Guadagno and her political advisors were most superficial in their judgment that the gas tax and the lockbox would spur public anger. Yes, the polls did show that a majority of voters opposed the gas tax increase. Voters will always oppose ANY new tax increase. What these polls did not measure was the INTENSITY of public opposition to the gas tax increase. We now have the answer to this question. Public outcry against the gas tax increase has been virtually non-existent. The gas tax increase of 2016 was NOT the Florio toilet paper tax of 1990.

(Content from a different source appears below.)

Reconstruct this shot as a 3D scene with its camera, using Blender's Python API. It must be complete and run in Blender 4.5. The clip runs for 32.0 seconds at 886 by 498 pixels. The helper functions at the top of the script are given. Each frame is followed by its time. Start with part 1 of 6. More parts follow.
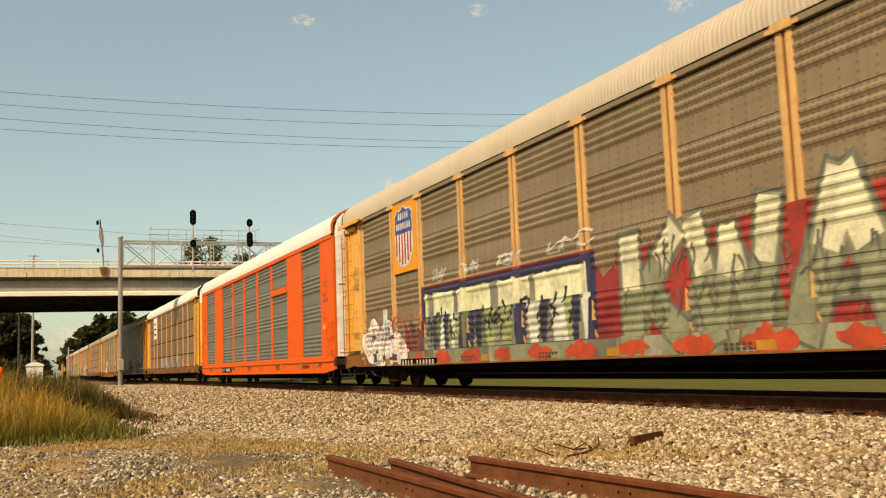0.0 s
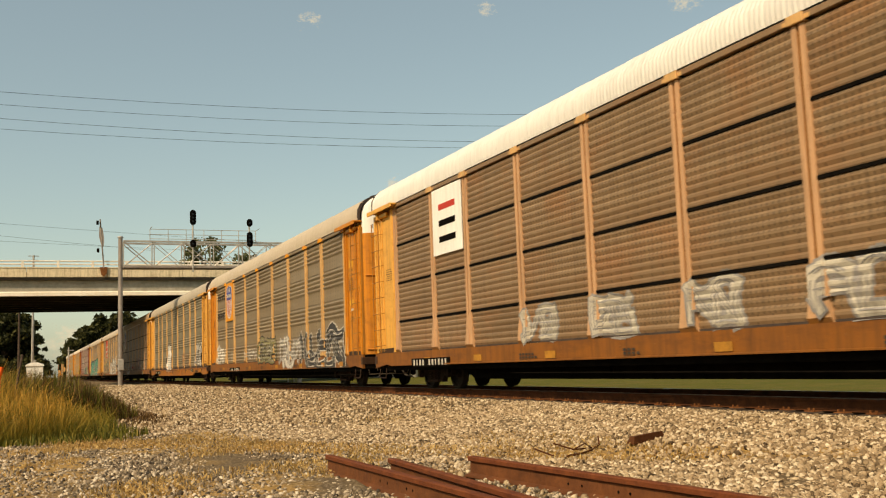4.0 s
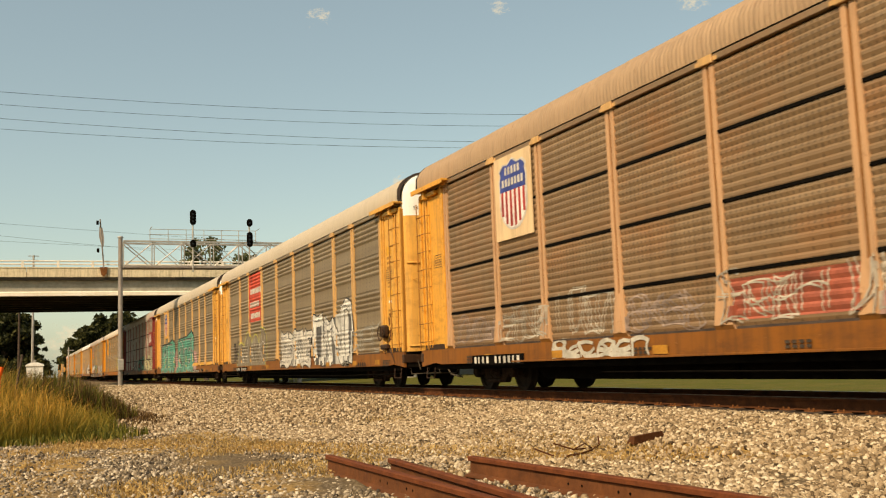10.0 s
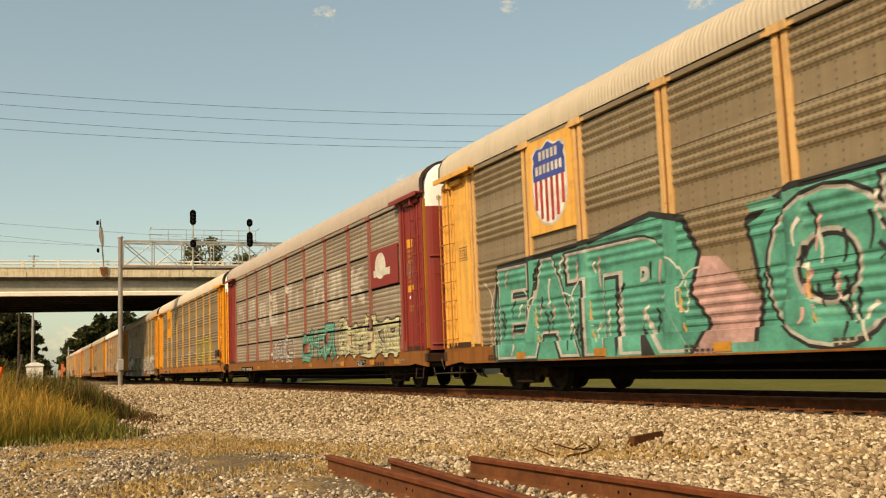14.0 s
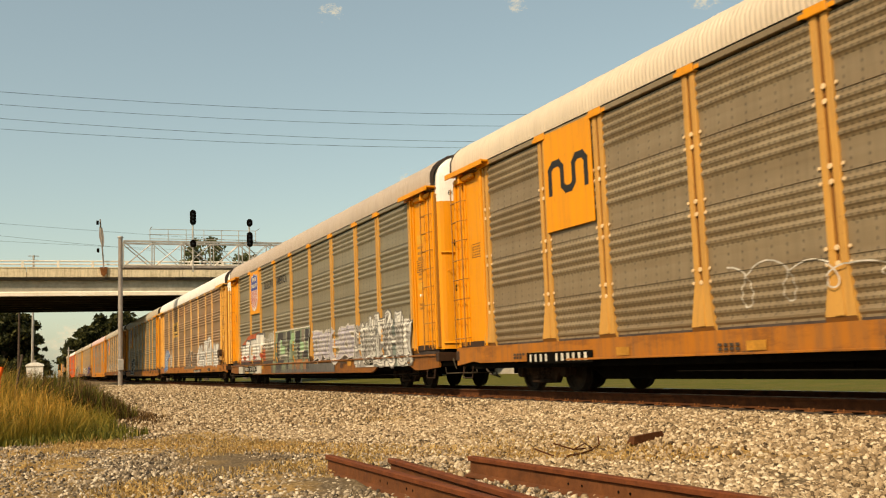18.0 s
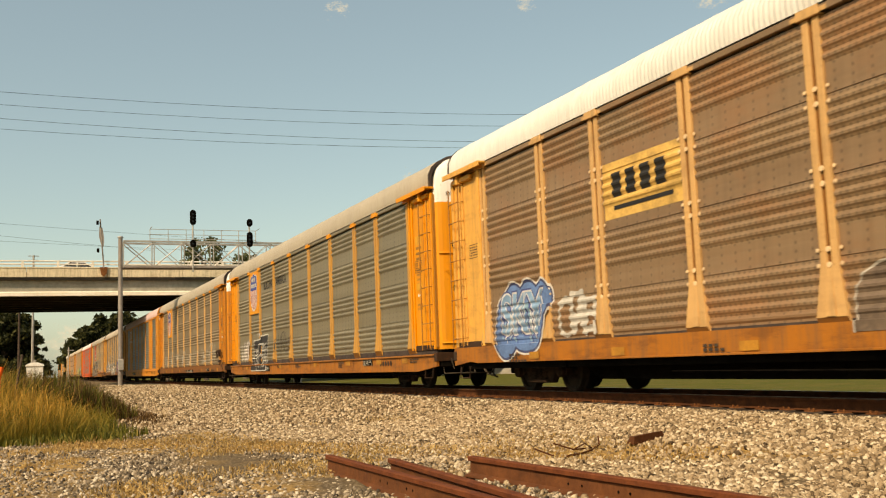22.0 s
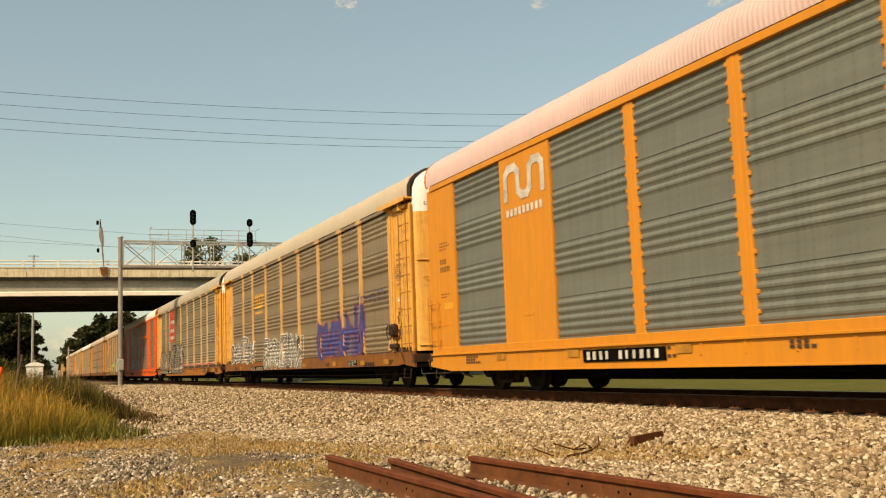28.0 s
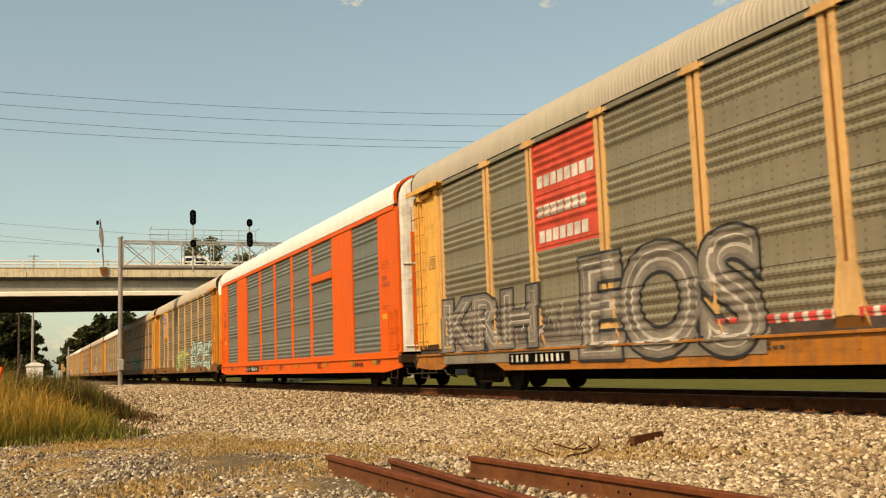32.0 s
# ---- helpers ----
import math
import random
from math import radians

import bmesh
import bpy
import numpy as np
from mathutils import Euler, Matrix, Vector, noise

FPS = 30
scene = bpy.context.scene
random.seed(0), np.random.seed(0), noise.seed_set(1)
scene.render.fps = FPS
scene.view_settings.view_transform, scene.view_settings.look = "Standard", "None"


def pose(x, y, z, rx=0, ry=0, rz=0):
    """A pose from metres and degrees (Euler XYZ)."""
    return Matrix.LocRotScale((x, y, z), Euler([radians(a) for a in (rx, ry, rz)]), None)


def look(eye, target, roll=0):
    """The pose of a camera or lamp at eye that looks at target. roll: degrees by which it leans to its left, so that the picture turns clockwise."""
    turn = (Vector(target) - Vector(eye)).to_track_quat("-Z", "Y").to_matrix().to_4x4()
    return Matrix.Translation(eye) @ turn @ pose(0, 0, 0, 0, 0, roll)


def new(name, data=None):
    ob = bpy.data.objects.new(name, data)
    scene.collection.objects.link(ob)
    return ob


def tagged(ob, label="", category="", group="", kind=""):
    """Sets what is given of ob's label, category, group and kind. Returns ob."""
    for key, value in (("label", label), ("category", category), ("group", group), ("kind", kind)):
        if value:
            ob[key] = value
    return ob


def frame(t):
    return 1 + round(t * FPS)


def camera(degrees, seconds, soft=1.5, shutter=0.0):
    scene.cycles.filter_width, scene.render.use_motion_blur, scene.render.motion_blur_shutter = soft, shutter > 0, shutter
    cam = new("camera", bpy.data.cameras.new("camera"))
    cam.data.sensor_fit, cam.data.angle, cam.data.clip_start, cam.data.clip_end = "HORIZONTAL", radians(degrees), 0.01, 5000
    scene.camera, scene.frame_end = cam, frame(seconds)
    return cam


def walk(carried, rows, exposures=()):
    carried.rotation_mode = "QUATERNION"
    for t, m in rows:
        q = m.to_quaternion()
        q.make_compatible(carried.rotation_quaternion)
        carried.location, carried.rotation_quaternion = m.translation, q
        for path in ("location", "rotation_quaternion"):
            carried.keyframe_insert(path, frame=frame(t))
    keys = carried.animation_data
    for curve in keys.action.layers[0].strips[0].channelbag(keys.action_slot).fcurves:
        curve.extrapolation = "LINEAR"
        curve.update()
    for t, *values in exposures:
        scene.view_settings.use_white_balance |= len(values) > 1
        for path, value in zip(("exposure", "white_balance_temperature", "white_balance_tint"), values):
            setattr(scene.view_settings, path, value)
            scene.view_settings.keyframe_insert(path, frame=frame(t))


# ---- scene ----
# World: y runs along the track away from the camera, x to the right across it, z = 0 on top of the rails.
cam = camera(49.13, 32.0, soft=1.15, shutter=0.1)
EYE = look((0.0, 0.0, 0.676), (3.9455, 9.1152, 1.8362), -2.16)
walk(cam, [(0.0, EYE), (32.0, EYE)], [(0.0, 0.0, 9000, 8), (2.2, 0.0, 9000, 8), (3.2, -0.22, 9000, 8), (5.0, 0.0, 9000, 8), (20.2, 0.0, 9000, 8), (21.0, -0.10, 9000, 8), (22.0, 0.0, 9000, 8), (23.0, -0.14, 9000, 8), (24.0, 0.0, 9000, 8), (32.0, 0.0, 9000, 8)])

# ---- light ----
SUN_EL, SUN_AZ = radians(41.0), math.atan2(-0.847, -0.532)
sky_world = bpy.data.worlds.new("sky")
scene.world = sky_world
sky_world.use_nodes = True
wn = sky_world.node_tree
sky = wn.nodes.new("ShaderNodeTexSky")
sky.sky_type, sky.sun_disc = "NISHITA", False
sky.sun_elevation, sky.sun_rotation = SUN_EL, SUN_AZ
sky.air_density, sky.dust_density, sky.ozone_density = 1.0, 1.4, 2.2
cast = wn.nodes.new("ShaderNodeMix")
cast.data_type, cast.blend_type = "RGBA", "MULTIPLY"
cast.inputs[0].default_value = 1.0
cast.inputs[7].default_value = (1.03, 1.05, 0.955, 1)
wn.links.new(sky.outputs[0], cast.inputs[6])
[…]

So on the basis of Kim Guadagno’s opposition to the lockbox, Jack Ciattarelli now has the opportunity to portray her over the remaining weeks of the campaign as an opponent of needed New Jersey Transit transportation funding. I authored a previous column where I compared Jack Ciattarelli’s campaign to the 1951 baseball New York Giants, who overcame a 13.5 game deficit to win the National League pennant over the Brooklyn Dodgers on Bobby Thomson’s historic home run in Game Three of the playoffs. If there are significant delays and commuter problems with New Jersey Transit over the next few weeks, Kim Guadagno’s campaign may well resemble the season of those very same 1951 Brooklyn Dodgers.
Alan J. Steinberg served as Regional Administrator of Region 2 EPA during the administration of former President George W. Bush and as Executive Director of the New Jersey Meadowlands Commission under former New Jersey Governor Christie Whitman.